Since every grocery variables have negative relations with PC1, positioning on left of X-axis means expensive in general. On the contrary, grocery price in the cities on right of X-axis should be cheaper. So livinging in Anchorage and Honolulu should cost a lot, and it makes sense.

On PC2(Y-axis), the most important variable on this is apple. Apple has a high negative relation with PC2. So we can expect the apple price in the cities on upper in Y-axis is cheaper than cities in bottom. Also, PC2 has positive relations with Hamburger and Tomato, which implies if Hamburger and Tomato are expensive the city should be on upper in Y-axis.

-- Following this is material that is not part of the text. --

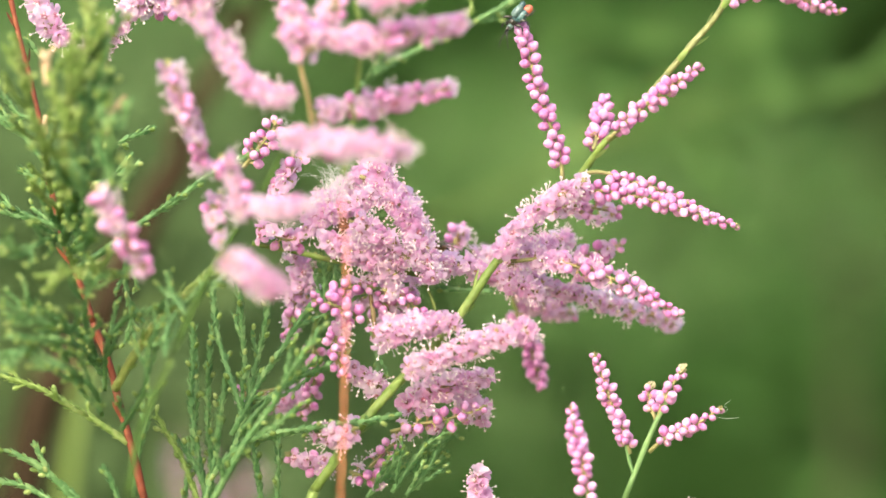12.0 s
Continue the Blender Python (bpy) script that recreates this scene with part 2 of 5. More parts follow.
def flower_mesh(i, opened):
    """A small cup of five round, hollow petals with long stamens; opened spreads the petals."""
    rnd = random.Random(200 + i)
    s = Shape()
    s.tube([Vector((0, 0, -0.8)), Vector((0, 0, -0.3)), Vector((0, 0, 0.15))], [0.16, 0.18, 0.42], 5, 3)
    s.ball(Vector((0, 0, 0.36)), 0.32, 4 if i % 3 == 0 else 3, nu=6, nv=4)
    if i % 3 == 0:
        ring = [Vector((0.42 * math.cos(k * 0.7), 0.42 * math.sin(k * 0.7), 0.5)) for k in range(10)]
        s.tube(ring, [0.09] * 10, 4, 4, False)
    s.ball(Vector((0, 0, 0.78)), 0.17, 1, None, 1.6, 5, 4)
    for k in range(5):
        a = 2 * math.pi * (k + rnd.uniform(-0.18, 0.18)) / 5
        out = Vector((math.cos(a), math.sin(a), 0))
        side = Vector((-math.sin(a), math.cos(a), 0))
        tilt = math.radians(rnd.uniform(10, 34) + 58 * opened)
        length, wide = rnd.uniform(1.35, 1.75), rnd.uniform(0.64, 0.86)
        twist = rnd.uniform(-0.3, 0.3)
        curl = rnd.uniform(-0.5, 0.35)
        base = len(s.v)
        for r in range(6):
            u = r / 5
            ang = tilt * (0.75 + 0.4 * u) - curl * u * u
            along = out * (0.26 + length * u * math.sin(ang)) + Vector((0, 0, 0.2 + length * u * math.cos(ang)))
            w = wide * (0.32 + 0.68 * math.sin(math.pi * (0.04 + 0.56 * u))) * (1.0 if r < 5 else 0.62)
            for q in (-1, -0.5, 0, 0.5, 1):
                cup = 0.30 * (q * q - 0.3) * math.sin(math.pi * min(1, u * 0.8 + 0.2))
                ruffle = 0.05 * rnd.uniform(-1, 1) * u + twist * w * q * u
                lip = Vector((0, 0, -0.10 * q * q * (r == 5)))
                s.v.append(along + lip + side * w * q - out * (cup + ruffle) * math.cos(ang) + Vector((0, 0, (cup + ruffle) * math.sin(ang))))
        for r in range(5):
            for q in range(4):
                b = base + r * 5 + q
                s.face((b, b + 1, b + 6, b + 5), 0)
        s.blade(out * 0.3, out * 0.72 + Vector((0, 0, 0.5)), side, 0.5, 3, 0.1)
    for k in range(rnd.choice((0, 2, 3, 5)) if opened > 0.3 else 1):
        a = 2 * math.pi * (k + 0.5 + rnd.uniform(-0.3, 0.3)) / 5
        out = Vector((math.cos(a), math.sin(a), 0))
        h = rnd.uniform(1.2, 2.3)
        lean = rnd.uniform(0.2, 1.5) * (0.5 + opened)
        mid = out * (0.24 + 0.40 * lean) + Vector((0, 0, 0.3 + h * 0.55))
        tip = out * (0.2 + 0.95 * lean) + Vector((0, 0, 0.3 + h))
        s.tube([out * 0.22 + Vector((0, 0, 0.4)), mid, tip], [0.06, 0.055, 0.05], 4, 1, False)
        s.ball(tip, rnd.uniform(0.15, 0.23), 2, nu=6, nv=4)
    return s.mesh("flower", [PETAL, FILAMENT, ANTHER, CALYX, EYE_DARK])


BUDS = [bud_mesh(i) for i in range(5)]
CUPS = [flower_mesh(i, 0.12) for i in range(3)]
FLOWERS = [flower_mesh(10 + i, 0.31 + 0.07 * i) for i in range(9)]
dice = random.Random(7)


def raceme(spray, pts, opened=(0.0, 0.0), dens=1.25, reach=0.75, stalk=0.1, size=1.0, label="", tipped=True, withered=0):
    """A flower spike along pts: a rachis with bracts, and buds or open flowers round it in a spiral.
    opened: the share of open flowers at its foot and at its tip."""
    length = span(pts)
    line = curve(pts, max(6, int(length / 1.5)))
    s = Shape()
    rad = [0.42 - 0.24 * i / (len(line) - 1) for i in range(len(line))]
    s.tube(line, rad, 6, 0)
    count = max(4, int(length * (1 - stalk) * dens * (1 + 0.2 * max(0.0, min(opened)))))
    spots = []
    turn = dice.uniform(0, 6.28)
    fine = curve(pts, 101)
    for k in range(count):
        u = stalk + (1 - stalk) * (k + (dice.uniform(0.3, 0.7) if opened[0] < 0.3 else dice.uniform(0.1, 0.9))) / count
        if opened[0] > 0.3:
            u = min(0.995, max(stalk, u + 0.05 * noise.noise(Vector((u * 9, len(spots) * 0.01, length)))))
        i = min(int(u * 100), 99)
        p, t = fine[i], (fine[i + 1] - fine[i]).normalized()
        x, y = frame_of(t)
        turn += 2.39996 + dice.uniform(-0.35, 0.35)
        out = math.cos(turn) * x + math.sin(turn) * y
        near = max(0.0, (u - 0.72) / 0.28)
        z = (out + t * (0.35 + 0.8 * near + dice.uniform(-0.15, 0.25))).normalized()
        s.blade(p + out * 0.2, p + out * 0.8 + t * 0.5, out.cross(t), 0.35, 0, 0.1)
        chance = opened[0] + (opened[1] - opened[0]) * u
        spots.append((p, z, out, u, near, chance))
    if tipped:
        p, t = fine[100], (fine[100] - fine[97]).normalized()
        for k in range(6):
            a = k * 2.4
            x, y = frame_of(t)
            o = math.cos(a) * x + math.sin(a) * y
            s.ball(p + o * 0.32 + t * (0.18 * k - 0.3), 0.36 - 0.03 * k, 0, o * 0.6 + t, 1.2, 6, 4)
    for k in range(withered):
        o = Vector((dice.uniform(-1, 1), dice.uniform(-1, 1), dice.uniform(-0.6, 1))).normalized()
        p = fine[100 - 2 * (k % 5)]
        s.tube(curve([p, p + o * 0.8 + Vector((0, 0, 0.5)), p + o * 0.9 + Vector((0.5, 0, 1.0)), p + o * 0.3 + Vector((0.7, 0, 1.3))], 7), [0.16, 0.15, 0.14, 0.13, 0.12, 0.1, 0.08], 5, 1)
    rac = part("raceme", s, [RACHIS, WITHERED], spray, label)
    root = Vector(spray["root"])
    for p, z, out, u, near, chance in spots:
        roll = dice.random()
        if roll < chance:
            me, name = FLOWERS[dice.randrange(9)], "flower"
        elif roll < chance * 1.25:
            me, name = CUPS[dice.randrange(3)], "flower"
        else:
            me, name = BUDS[dice.randrange(5)], "bud"
        k = size * (1 - 0.38 * near) * dice.uniform(0.86, 1.1)
        if name == "flower":
            k = size * dice.uniform(0.82, 1.2)
        ob = new(name, me)
        ob.parent = rac
        q = z.to_track_quat("Z", "Y") @ Euler((0, 0, dice.uniform(0, 6.28))).to_quaternion()
        lump = 0.8 * noise.noise(p * 0.2) if name == "flower" else 0.0
        at = p + z * (reach * (1 - 0.3 * near) + lump + (0.9 if name == "flower" else 0.35) * (dice.random() - 0.4)) - root
        ob.matrix_basis = Matrix.LocRotScale(at / 1000, q, (k, k, k))
    return rac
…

Through the PCA plot, it is easy to compare grocery prices in U.S cities and guesses living costs in the cities.

8. Unstandardized

data <- read.csv("/Users/keonhoseo/Documents/Q2/STAT 630/Week 3/food.csv")
rownames(data)=data[,1]
data=data[,-1]
rho=cor(data)
## Step 2 - Define the problem in terms of principal components
sigma=var(data)
vars=diag(sigma)
percentvars=vars/sum(vars)

## Step 3 - Compute all the eigenvalues and eigenvectors in R

eigenvalues=eigen(sigma)$values
eigenvectors=eigen(sigma)$vectors

# define principal componenets
y1=as.matrix(data)%*%(eigenvectors[,1])
y2=as.matrix(data)%*%(eigenvectors[,2])

y=as.matrix(data)%*%eigenvectors

set.seed(1002)
dv=rowSums(data)+rnorm(24,mean=0,sd=10)
summary(lm(dv~y1+y2))
summary(lm(dv~data$Hamburger+data$Tomato))

The PCA regression results above are little bit different from the one that we saw in #6.Regression, while origin data regression is same. This is because I put unstandardized data as an input into regression. PCA works by finding maximum variances. So if data is not scaled, results should be distorted.

plot(y1,y2)
text(y1,y2, labels = rownames(data), pos = 4)

Also a plot is quite similar with standardized one, but little different from the scaled one.